Pour les beaux yeux de sa nouvelle fiancée, Francesca, le  » Caïman  » est devenu végétarien. Il nourrit des agneaux au biberon et se passionne pour la cause animale. Pour sa septième campagne électorale, Silvio Berlusconi, 81 ans, a bien fait les choses. Les rides dissimulées sous une épaisse couche de fond de teint, la démarche alerte, il s’est préparé pendant plus d’un mois dans un centre de remise en forme. Et il a peaufiné son discours.  » Il a une incroyable capacité de communiquer avec les gens simples, remarque Lucio Malan, sénateur Forza Italia. Hier, par exemple, il parlait de Malte à la télévision. Tout de suite, il a précisé qu’il s’agissait d’une « île de la Méditerranée, plus petite que la Sicile ». Cela paraît évident, mais c’est justement là-dessus que Berlusconi fait la différence : il fait en sorte que personne ne se sente exclu quand il parle…  »
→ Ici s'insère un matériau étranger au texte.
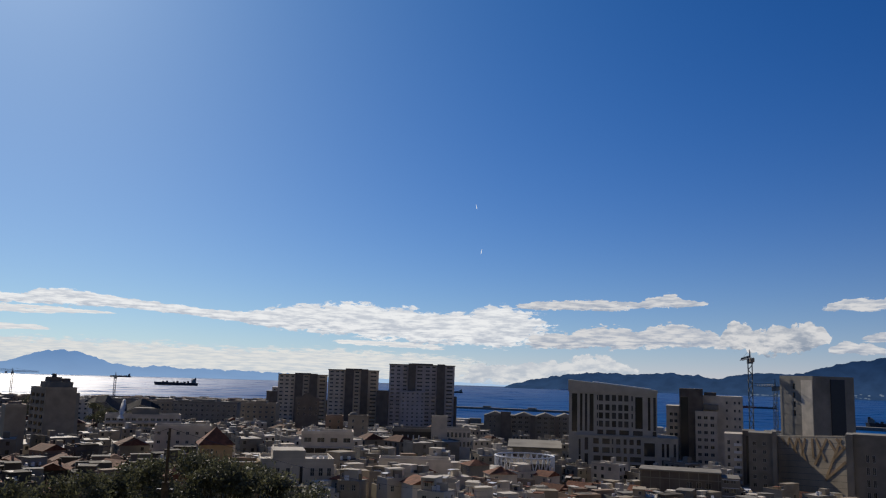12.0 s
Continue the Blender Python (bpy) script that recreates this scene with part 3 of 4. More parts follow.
def balcony_flats():
    t = thing("apartment_building", spot(19.6, 372, 9), "narrow flats with stacked white balconies", "apartment building", "harbour flats")
    claim(19.6, 372, 9)
    part("plinth", Shape().box(-5, 7, -6, 7, -6, -0.003), GREY, t)
    bay(t, WHITE, -5, 2, -6, 8, 0, 21, [(x, 2.5 + 3 * k, 1.1, 1.7) for x in (-3.4, 0.2) for k in range(6)], "wall")
    for k in range(6):
        part("balcony", Shape().box(-1.4, 1.6, -7.3, -6.003, 1.2 + 3 * k, 1.4 + 3 * k).box(-1.4, 1.6, -7.3, -7.2, 1.4 + 3 * k, 2.3 + 3 * k), PALE_METAL, t)
    bay(t, BROWN, 2.01, 7, -6.5, 7, 0, 22.5, [(4.5, 11, 2.2, 19)], "core", "dark glazed stair core", "bare")
    t = thing("apartment_building", spot(21.1, 350, 10), "grey concrete flats with a pale edge pier", "apartment building", "harbour flats")
    claim(21.1, 350, 9)
    part("plinth", Shape().box(-5, 5, -6, 8, -7, -0.003), GREY, t)
    bay(t, GREY, -5, 3.4, -6, 9, 0, 22, [(x, 2.5 + 3.1 * k, 1.3, 1.4) for x in (-3, 0.6) for k in range(6)], "wall")
    part("pier", Shape().box(3.41, 5.0, -7.5, 8, 0, 22.8), CONCRETE, t, "pale concrete edge pier")


balcony_flats()


def concrete_pair():
    """The windowless tower, and the ribbed hall before it, both set askew so that their left faces catch the sun."""
    t = thing("concrete_tower", spot(24.35, 432, 3, 71), "plain concrete tower with a dark recess and few windows", "building")
    claim(24.35, 432, 22)
    h = 51.2
    bay(t, CONCRETE, -10.6, 10.6, -12.0, 12.0, 0, h, [(-1.2, 47 - 4.1 * k, 1.6, 2.6) for k in range(4)], "wall", "", "bare", 0.5)
    part("panel", Shape().box(3.6, 10.5, -12.4, -12.003, 15, h - 1.2), WHITE, t, "pale smooth facade panel")
    # the recess is a dark sheet standing proud of the face
    part("recess", Shape().box(10.603, 10.9, -2.0, 6.3, 13, h - 0.6), METAL, t, "flat dark sheet in place of the recess")
    part("parapet", rim(h, 21.2, 24, 0.4, 0.7), CONCRETE, t)
    t = thing("concrete_hall", spot(22.03, 380, 0, 67), "raw concrete hall with slanting tan ribs across its sunlit wall", "building")
    claim(24.2, 345, 26)
    claim(23.2, 370, 20)
    claim(27.5, 330, 14)
    long, rise = 33.8, 2.4 / 33.8
    top = 28.95
    s = Shape()
    f = [(0, 0, 0), (long, 0, 0), (long, 0, top + rise * long), (0, 0, top)]
    g = [(x, 5.0, z) for x, _, z in f]
    s.face(f)
    s.face(g[::-1])
    for i in range(4):
        j = (i + 1) % 4
        s.face((f[j], f[i], g[i], g[j]))
    part("wall", s, PALE_CONCRETE, t)
    tilt = pose(0, 0, top, 0, -math.degrees(math.atan(rise)), 0)
    part("parapet", Shape().box(0, long, -0.06, 5.2, 0.003, 0.5, 0, tilt), PALE_CONCRETE, t, "projecting concrete parapet")
    part("end_pier", Shape().box(-2.2, -0.005, -4.5, 5, 0, top + 0.5), CONCRETE, t, "projecting concrete end pier")
    for k in range(1, 9):
        part("joint", Shape().box(0, long, -0.012, -0.003, -2.4 * k, 0.14 - 2.4 * k, 0, tilt), GREY, t)
    # ribs: along the wall and down from its top, metres
    ribs = ((2.0, 0.6, 4.0, 3.2), (6.4, 0.6, 5.0, 3.9), (5.8, 0.5, 9.8, 6.4), (10.4, 0.6, 8.4, 5.6), (11.0, 0.6, 14.4, 9.5), (14.4, 0.6, 12.4, 7.4), (17.9, 0.6, 18.2, 8.1), (19.6, 0.6, 24.0, 9.0),
            (25.1, 0.6, 18.8, 10.8), (26.0, 1.3, 28.9, 5.4), (31.8, 0.6, 24.3, 15.4), (29.5, 0.6, 33.2, 4.6), (33.6, 3.6, 28.3, 8.1), (33.6, 9.3, 23.7, 16.4))
    for x0, d0, x1, d1 in ribs:
        part("rib", Shape().box(0, math.hypot(x1 - x0, rise * (x1 - x0) - d1 + d0), -0.16, -0.003, -0.5, 0.5, 0, pose(x0, 0, top + rise * x0 - d0, 0, -math.degrees(math.atan2(rise * (x1 - x0) - d1 + d0, x1 - x0)), 0)), OCHRE, t, "slanting tan rib")
    wing = thing("grey_block", spot(27.9, 312, 3), "grey concrete block with narrow windows", "building")
    claim(28.1, 322, 14)
    bay(wing, CONCRETE, -10.8, -8.7, -7.5, 6, 0, 32.0, (), "edge_pier", "pale concrete edge pier")
    bay(wing, GREY, -8.69, 1.2, -6, 6, 0, 31.4, [(x, 5 + 3.9 * k, 1.0, 2.4) for x in (-4.6, -2.8) for k in range(6)], "wall")
    part("parapet", Shape().box(-8.68, 1.2, -6.1, 6, 31.403, 32.1), CONCRETE, wing)
    bay(wing, GREY, 1.21, 13, -4, 6, 0, 30.4, [(x, 6 + 3.9 * k, 1.0, 2.4) for x in (4, 7, 10) for k in range(6)], "rear_wing")
    # lighter tone in place of the sunlit top edge
    part("rear_parapet", Shape().box(1.22, 13, -4.1, 6, 30.403, 31.0), PALE_CONCRETE, wing)


concrete_pair()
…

Berlusconi au centre du jeu

Elle donne des migraines aux juristes, tant elle est complexe. Savant dosage de proportionnelle et de scrutin uninominal, la nouvelle loi électorale, instaurée par le Parti démocrate, a été taillée sur mesure pour barrer la route du pouvoir au Mouvement 5 étoiles. Elle favorise en effet les alliances, ce que ce parti populiste a, jusqu’ici, toujours refusé d’envisager. Ironie du sort : la gauche, minée par les divisions, risque de ne pas profiter du système qu’elle a mis en place. Le grand gagnant ? Silvio Berlusconi. Son pacte avec les partis d’extrême droite Frères d’Italie et la Ligue lui permet en effet d’approcher le seuil des 40 % (condition pour obtenir la  » prime de majorité « ). En cas de victoire, Berlusconi devra toutefois composer avec le turbulent chef de la Ligue, Matteo Salvini. S’il échoue,il pourrait alors envisager une  » grande coalition  » avec le Parti démocrate.  » Nous ne le souhaitons pas, car nos programmes sont très différents, réfute Maurizio Gasparri, vice-président du Sénat. Mieux vaudrait avoir de nouvelles élections…  » Hypothèse possible, si personne n’atteint ces fameux 40 %. Autre scénario, qui donne des sueurs froides à Bruxelles : une alliance surprise entre la Ligue et le Mouvement 5 étoiles. Et une grande plongée dans l’inconnu. Verdict le 4 mars prochain.